Five Costly Trailer Mistakes I Learned the Hard Way (and How to Avoid Them)
The morning I lost a full load three miles from a job site started as a routine tow. A tongue-weld failure dumped material across the county road. I walked back to the truck, looked at the bent steel, and realized the situation didn’t happen overnight. It was the result of small decisions repeated: deferred checks, optimistic load guesses, and hope that “it’ll hold.” That day taught me the hard truth behind costly trailer mistakes.
When you use a trailer as a tool, mistakes cost time, licenses, and reputation. Below are five real-world failures I’ve seen and fixed, with clear steps you can use today to keep your fleet running and your crew safe.
Missed pre-trip inspections that turn small issues into big failures
Most shops skip the full walkaround when the schedule is tight. Tires look okay from the cab. Lights flash when you jig the plug. That creates blind spots.
A proper pre-trip takes 5–7 minutes and prevents hours of downtime. Check tire pressure and sidewalls, lug nuts for looseness, and trailer coupler engagement. Wiggle the load straps and test the breakaway system. Verify that marker and brake lights work under a helper’s observation while someone steps on the brake.
Document inspections on paper or a simple app. When a problem shows up later, the record tells you whether it was missed or developed in service. That distinction matters for faster repairs and insurance clarity.
Overloading and bad weight distribution that wreck axles and brakes
I once accepted a job that fit by volume but crushed a single axle. The trailer looked full but not overloaded. On the scale it was 1,200 pounds over the axle rating. The rear tires overheated and shredded on the highway.

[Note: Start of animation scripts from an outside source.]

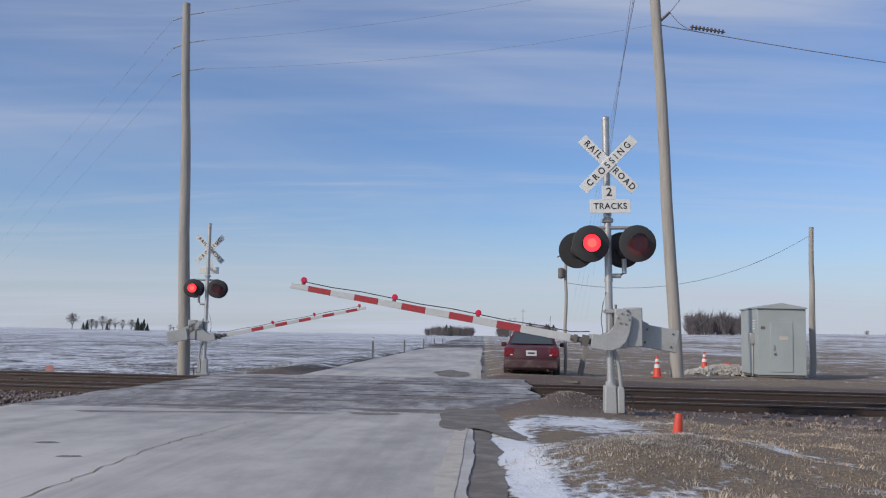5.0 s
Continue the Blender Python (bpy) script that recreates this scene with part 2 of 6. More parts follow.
M = {
    "ground": ground_material(), "road": road_material(), "crossing": crossing_material(),
    "yellow": worn("loco_yellow_paint", (0.64, 0.325, 0.030), (0.40, 0.205, 0.045), 0.9, 0.35, 0.42, 0, (1, 1, 0.4)),
    "gray": worn("loco_gray_paint", (0.175, 0.175, 0.18), (0.09, 0.088, 0.085), 1.0, 0.5, 0.5),
    "red": worn("red_stripe_paint", (0.62, 0.07, 0.045), (0.40, 0.06, 0.05), 2.0, 0.4, 0.45),
    "frame": worn("dirty_underframe", (0.165, 0.152, 0.135), (0.09, 0.08, 0.07), 1.6, 0.6, 0.7),
    "truck": worn("dusty_truck_steel", (0.20, 0.18, 0.155), (0.09, 0.08, 0.07), 2.2, 0.6, 0.75),
    "black": worn("black_steel", (0.028, 0.028, 0.03), (0.06, 0.055, 0.05), 2.0, 0.5, 0.55),
    "dark": worn("dark_louvre", (0.035, 0.03, 0.028), (0.07, 0.05, 0.035), 3.0, 0.4, 0.7),
    "flag_red": worn("flag_red_paint", (0.56, 0.06, 0.07), (0.35, 0.05, 0.06), 1.4, 0.5, 0.45),
    "flag_white": worn("flag_white_paint", (0.70, 0.68, 0.66), (0.36, 0.33, 0.33), 0.9, 0.7, 0.45),
    "flag_blue": worn("flag_canton_paint", (0.055, 0.065, 0.095), (0.10, 0.10, 0.12), 1.4, 0.5, 0.45),
    "blue": worn("deep_blue_paint", (0.035, 0.05, 0.16), (0.05, 0.06, 0.12), 2.0, 0.4, 0.4),
    "white": worn("white_paint", (0.76, 0.76, 0.75), (0.5, 0.49, 0.47), 2.0, 0.35, 0.5),
    "sign_white": worn("sign_sheeting", (0.80, 0.79, 0.74), (0.62, 0.60, 0.54), 2.5, 0.35, 0.4),
    "sign_black": worn("sign_black", (0.03, 0.03, 0.03), (0.06, 0.06, 0.06), 3.0, 0.3, 0.6),
    "rail_gray": worn("handrail_gray", (0.16, 0.15, 0.14), (0.08, 0.07, 0.06), 3.0, 0.5, 0.5),
    "rail_white": worn("handrail_white", (0.66, 0.65, 0.62), (0.4, 0.38, 0.34), 3.0, 0.5, 0.5),
    "glass": glass("cab_glass"), "car_glass": glass("car_glass", (0.07, 0.085, 0.095)),
    "rack_panel": galvanised("galvanised_panel", (0.43, 0.41, 0.365), (0.31, 0.29, 0.25)),
    "rack_brown": galvanised("weathered_brown_panel", (0.30, 0.255, 0.21), (0.19, 0.16, 0.13)),
    "rack_roof": worn("white_roof", (0.72, 0.73, 0.72), (0.48, 0.46, 0.42), 0.8, 0.5, 0.45, 0.0),
    "rack_yellow": worn("rack_ochre_paint", (0.50, 0.29, 0.06), (0.25, 0.14, 0.05), 1.1, 0.6, 0.55, 0, (1, 1, 0.35)),
    "rack_rust": worn("rusty_end_door", (0.30, 0.18, 0.07), (0.14, 0.085, 0.05), 0.9, 0.6, 0.65, 0, (1, 1, 0.3)),
    "rail": worn("rusty_rail", (0.07, 0.048, 0.038), (0.045, 0.034, 0.03), 3.0, 0.5, 0.55, 0.3),
    "rail_top": worn("polished_rail_head", (0.42, 0.40, 0.38), (0.25, 0.22, 0.2), 4.0, 0.3, 0.3, 0.9),
    "tie": worn("weathered_tie", (0.10, 0.075, 0.06), (0.05, 0.04, 0.033), 3.0, 0.5, 0.9),
    "alu": worn("dull_aluminium", (0.50, 0.50, 0.49), (0.33, 0.32, 0.30), 2.5, 0.4, 0.42, 0.55),
    "gate_gray": worn("signal_gray_paint", (0.42, 0.43, 0.42), (0.28, 0.27, 0.25), 2.2, 0.45, 0.55),
    "shed": worn("case_gray_paint", (0.40, 0.44, 0.43), (0.30, 0.32, 0.31), 0.9, 0.4, 0.5),
    "arm_red": worn("arm_red_sheeting", (0.42, 0.045, 0.05), (0.30, 0.05, 0.05), 2.5, 0.35, 0.45),
    "arm_white": worn("arm_white_sheeting", (0.60, 0.60, 0.58), (0.45, 0.44, 0.42), 2.5, 0.35, 0.45),
    "lens": worn("unlit_red_lens", (0.055, 0.008, 0.010), (0.05, 0.008, 0.01), 9.0, 0.3, 0.2),
    "lamp_on": glow("lit_red_lens", (1.0, 0.02, 0.03), 2.6),
    "lamp_core": glow("lit_red_core", (1.0, 0.05, 0.04), 3.2),
    "arm_lamp": glow("arm_lamp_red", (0.50, 0.012, 0.05), 0.30),
    "pole": worn("weathered_pole_wood", (0.40, 0.37, 0.33), (0.25, 0.23, 0.21), 3.0, 0.6, 0.9, 0, (4, 4, 0.25)),
    "old_wood": worn("old_gray_wood", (0.27, 0.255, 0.235), (0.13, 0.115, 0.10), 3.5, 0.6, 0.95, 0, (4, 4, 0.5)),
    "log": worn("pale_timber", (0.36, 0.27, 0.17), (0.20, 0.15, 0.10), 4.0, 0.5, 0.9, 0, (0.6, 4, 4)),
    "wire": worn("line_wire", (0.34, 0.37, 0.41), (0.25, 0.27, 0.30), 5.0, 0.3, 0.6, 0.3),
    "insulator": worn("brown_insulator", (0.13, 0.10, 0.09), (0.07, 0.05, 0.05), 5.0, 0.3, 0.3),
    "orange": worn("cone_orange", (0.70, 0.075, 0.04), (0.50, 0.08, 0.05), 4.0, 0.4, 0.5),
    "maroon": worn("maroon_car_paint", (0.085, 0.013, 0.020), (0.11, 0.07, 0.07), 2.0, 0.8, 0.35),
    "bumper": worn("dusty_bumper", (0.065, 0.022, 0.026), (0.13, 0.11, 0.10), 3.0, 0.8, 0.6),
    "spoil": worn("frozen_spoil", (0.40, 0.37, 0.33), (0.62, 0.61, 0.60), 1.2, 0.7, 0.95),
    "faded_red": worn("sun_faded_red", (0.42, 0.17, 0.14), (0.55, 0.40, 0.36), 6.0, 0.6, 0.7),
    "tail": worn("tail_lamp", (0.22, 0.012, 0.02), (0.1, 0.01, 0.015), 6.0, 0.3, 0.2),
    "tyre": worn("tyre_rubber", (0.022, 0.022, 0.023), (0.08, 0.075, 0.07), 4.0, 0.6, 0.85),
    "grass": worn("dry_grass", (0.30, 0.225, 0.14), (0.16, 0.11, 0.07), 6.0, 0.5, 0.95),
    "frost": worn("frosted_grass", (0.46, 0.42, 0.35), (0.28, 0.23, 0.17), 6.0, 0.5, 0.95),
    "stone": worn("broken_stone", (0.30, 0.265, 0.24), (0.15, 0.125, 0.115), 5.0, 0.6, 0.95),
    "ballast": worn("ballast_stone", (0.20, 0.155, 0.14), (0.10, 0.075, 0.07), 4.0, 0.6, 0.95),
    "bark": worn("winter_bark", (0.115, 0.10, 0.095), (0.07, 0.06, 0.06), 3.0, 0.5, 0.95),
    # twigs of the far trees: a little distance haze is put into the colour
    "twig": worn("hazed_twigs", (0.15, 0.13, 0.13), (0.10, 0.09, 0.095), 0.05, 0.5, 0.95),
    "conifer": worn("dark_conifer", (0.035, 0.05, 0.04), (0.06, 0.07, 0.06), 0.2, 0.5, 0.95),
    "house": worn("farmhouse_siding", (0.30, 0.285, 0.27), (0.22, 0.21, 0.2), 0.4, 0.4, 0.8),
    "shingle": worn("snowy_roof", (0.28, 0.27, 0.27), (0.55, 0.55, 0.58), 0.2, 0.6, 0.9),
    "line_paint": worn("worn_edge_line", (0.56, 0.52, 0.45), (0.36, 0.33, 0.29), 4.0, 0.7, 0.85),
    "tar": worn("dark_damp_patch", (0.15, 0.128, 0.105), (0.29, 0.26, 0.225), 2.6, 0.9, 0.75),
    "damp": worn("damp_concrete", (0.20, 0.185, 0.17), (0.38, 0.365, 0.35), 3.5, 0.9, 0.75),
    "crack": worn("sealed_crack", (0.36, 0.28, 0.21), (0.20, 0.16, 0.13), 3.0, 0.6, 0.9),
    "plate": worn("plate_white", (0.66, 0.66, 0.68), (0.5, 0.5, 0.5), 5.0, 0.3, 0.5),
}

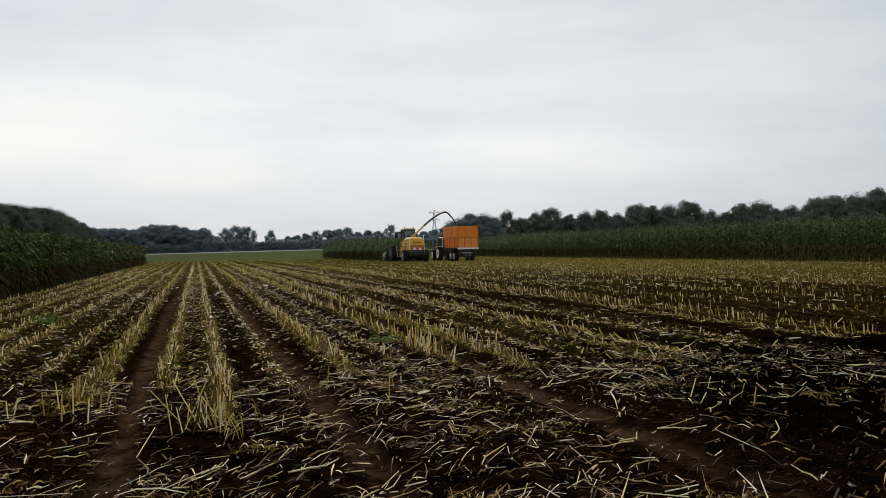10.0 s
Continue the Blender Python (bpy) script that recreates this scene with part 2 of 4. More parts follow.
HAZED_WOODSIDE = make_leaf("woodside_leaf", [(0.0, (0.0900, 0.0988, 0.0878)), (0.7, (0.1234, 0.1335, 0.1180)), (1.0, (0.1525, 0.1626, 0.1483))], 0.7, 0.5)
HAZED_WOOD_LEAF = make_leaf("distant_leaf", [(0.0, (0.2390, 0.2975, 0.3549)), (0.7, (0.3030, 0.3682, 0.4249)), (1.0, (0.3640, 0.4248, 0.4733))], 0.7, 0.5)


def make_stalk():
    k = Mat("dry_stalk", 0.55, 0, 0.1)
    info = k.t.nodes.new("ShaderNodeObjectInfo").outputs["Random"]
    c = k.ramp(info, [(0.0, (0.06, 0.035, 0.012)), (0.42, (0.22, 0.125, 0.040)), (0.66, (0.72, 0.52, 0.22)), (1.0, (0.98, 0.87, 0.60))])
    fine = k.noise(30.0, 4, 0.6)
    k.colour(k.mix(k.ramp(fine, [(0.45, (0, 0, 0)), (0.75, (0.28, 0.28, 0.28))]), c, (0.06, 0.038, 0.015)))
    k.bump(fine, 0.2, 0.004)
    return k.m


STALK = make_stalk()


def make_bark():
    k = Mat("bark", 0.9, 0, 0.2)
    n = k.noise(3.0, 6, 0.7)
    k.colour(k.ramp(n, [(0.3, (0.02, 0.016, 0.012)), (0.7, (0.055, 0.045, 0.035))]))
    k.bump(n, 0.7, 0.05)
    return k.m


BARK = make_bark()
YELLOW = painted("yellow_paint", (0.84, 0.46, 0.05), 0.4, amount=0.25)
# lightened so that the hood's upper edges carry their highlights in the paint
YELLOW_PALE = painted("pale_yellow_paint", (0.95, 0.82, 0.46), 0.35, amount=0.12)
SPOUT = painted("faded_yellow_paint", (0.86, 0.64, 0.30), 0.45, (0.22, 0.15, 0.07), 0.4)
SPOUT_GREY = painted("worn_spout_metal", (0.20, 0.175, 0.13), 0.55, (0.07, 0.06, 0.045), 0.6)
ORANGE = painted("orange_paint", (0.86, 0.235, 0.022), 0.5, (0.12, 0.06, 0.03), 0.35)
ORANGE_PALE = painted("faded_orange_paint", (0.84, 0.32, 0.065), 0.5, (0.2, 0.1, 0.04), 0.45)
ORANGE_DARK = painted("orange_rib_paint", (0.62, 0.17, 0.02), 0.5, (0.10, 0.05, 0.03), 0.5)
BLACK = painted("black_paint", (0.016, 0.016, 0.017), 0.5, (0.05, 0.04, 0.03), 0.4)
GREY = painted("grey_paint", (0.20, 0.21, 0.22), 0.5, (0.08, 0.07, 0.05), 0.5)
STEEL = painted("galvanised_steel", (0.34, 0.35, 0.36), 0.5, (0.2, 0.2, 0.2), 0.3, 0.6)
WHITE = painted("white_paint", (0.90, 0.90, 0.88), 0.4, (0.3, 0.26, 0.2), 0.15)
TEAL = painted("dark_blue_paint", (0.03, 0.045, 0.075), 0.4, (0.06, 0.05, 0.04), 0.4)
RIM = painted("dusty_white_rim", (0.55, 0.55, 0.53), 0.5, (0.09, 0.07, 0.05), 0.6)
ROOF_TAN = painted("dusty_tan_roof", (0.66, 0.57, 0.43), 0.55, (0.14, 0.09, 0.05), 0.5)
TAN_RIM = painted("dusty_tan_rim", (0.42, 0.30, 0.17), 0.5, (0.09, 0.07, 0.05), 0.6)
TAN_STEP = painted("dusty_tan_step", (0.62, 0.50, 0.30), 0.55, (0.14, 0.09, 0.05), 0.5)
RUST = painted("orange_brown_paint", (0.42, 0.17, 0.03), 0.5, (0.07, 0.045, 0.03), 0.6)
RED = painted("red_reflector", (0.62, 0.03, 0.02), 0.35, amount=0.1)
RUBBER = painted("tyre_rubber", (0.012, 0.012, 0.012), 0.85, (0.045, 0.034, 0.024), 0.7)
ROOF_TILE = painted("grey_sheet_roof", (0.42, 0.42, 0.42), 0.6, (0.25, 0.24, 0.22), 0.4)
BRICK = painted("brown_brick_wall", (0.20, 0.12, 0.09), 0.85, (0.12, 0.08, 0.06), 0.5)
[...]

Know your trailer’s gross vehicle weight rating and axle ratings. Measure or estimate actual load weights whenever possible. Place heavy items forward of or over the axle that carries the brunt of the weight to avoid excessive tongue weight or rear overhang.
A portable scale, a consistent packing method, and clear crew rules about where to place heavy items reduce this risk. If you haul varied loads, prepare a simple chart that converts volume to approximate weight for typical materials.
Ignoring wiring and connector corrosion until lights fail at night
Corrosion is quiet until it is not. Moisture and road salts eat connectors and ground wires. One rainy evening we had no brake lights and a fender banged off a worn bracket when traffic stopped. The result was a repair bill and a ticket.
Inspect the plug, socket, and ground every season. Clean contacts with a small wire brush and dielectric grease. Replace brittle or cracked cords before they fail. A secure, short ground wire to the trailer frame prevents strange, intermittent electrical problems.
Deferred bearing service that turns bearings into fire hazards
Bearings will run fine until they don’t. I learned that when we smelled burning grease and watched a wheel bearing fail five miles from a customer’s driveway. The cause was simple: no repacking after a long season.
Service wheel bearings on the recommended schedule and after heavy loads. Repack with the right grease and check for play and heat after the first few miles of a trip. If you run with sealed bearings, replace them before seals show wear. Bearings are cheap insurance compared with a wheel loss or axle damage.
Poor communication and unclear onsite responsibility that breaks trust
Equipment can be in top shape and still fail under poor management. On a multi-crew project we discovered straps and chains missing because nobody owned the trailer at night. The next morning a subcontractor had to borrow and jury-rig gear that did not rate for the load.
Assign accountability. Name who inspects, who secures cargo, and who signs the log at the end of each shift. Use a single place for keys and straps, and lock it when not in use. Regular toolbox talks reinforce expectations and give a forum to correct habits before they cost money.
Practical systems that keep these mistakes from repeating
Build simple routines you can sustain. Create a two-column checklist for pre-trip items and end-of-day checks. Train one person to lead the routine and rotate the duty monthly to keep all operators invested.
Run quarterly reviews. Look at repair bills, near-misses, and fines. Make the top three recurring issues the next quarter’s focus. Those small cycles of correction drive durable change.
One leadership principle worth bookmarking: when decisions stack, small frictions become big failures. If you want a compact primer on practical management habits that help trailer operations run without drama, this short guide on leadership offers frameworks you can adapt to crew routines.
Closing: build resilience into your hauling work
Trailers are fundamentally simple machines. Most failures start with human choices, not engineering. Treat inspections as non-negotiable, respect weight and distribution, keep wiring and bearings in seasonal health, and make ownership of tasks explicit.
You will still face unexpected issues. The difference between a nuisance and a disaster is how fast your team finds and fixes the problem. Put the small systems in place now and you will save days of downtime, a stack of repair bills, and the hard lessons that come from them.
Leave the job site knowing the trailer is secure. That habit protects your business and reputation more than any single tool ever could.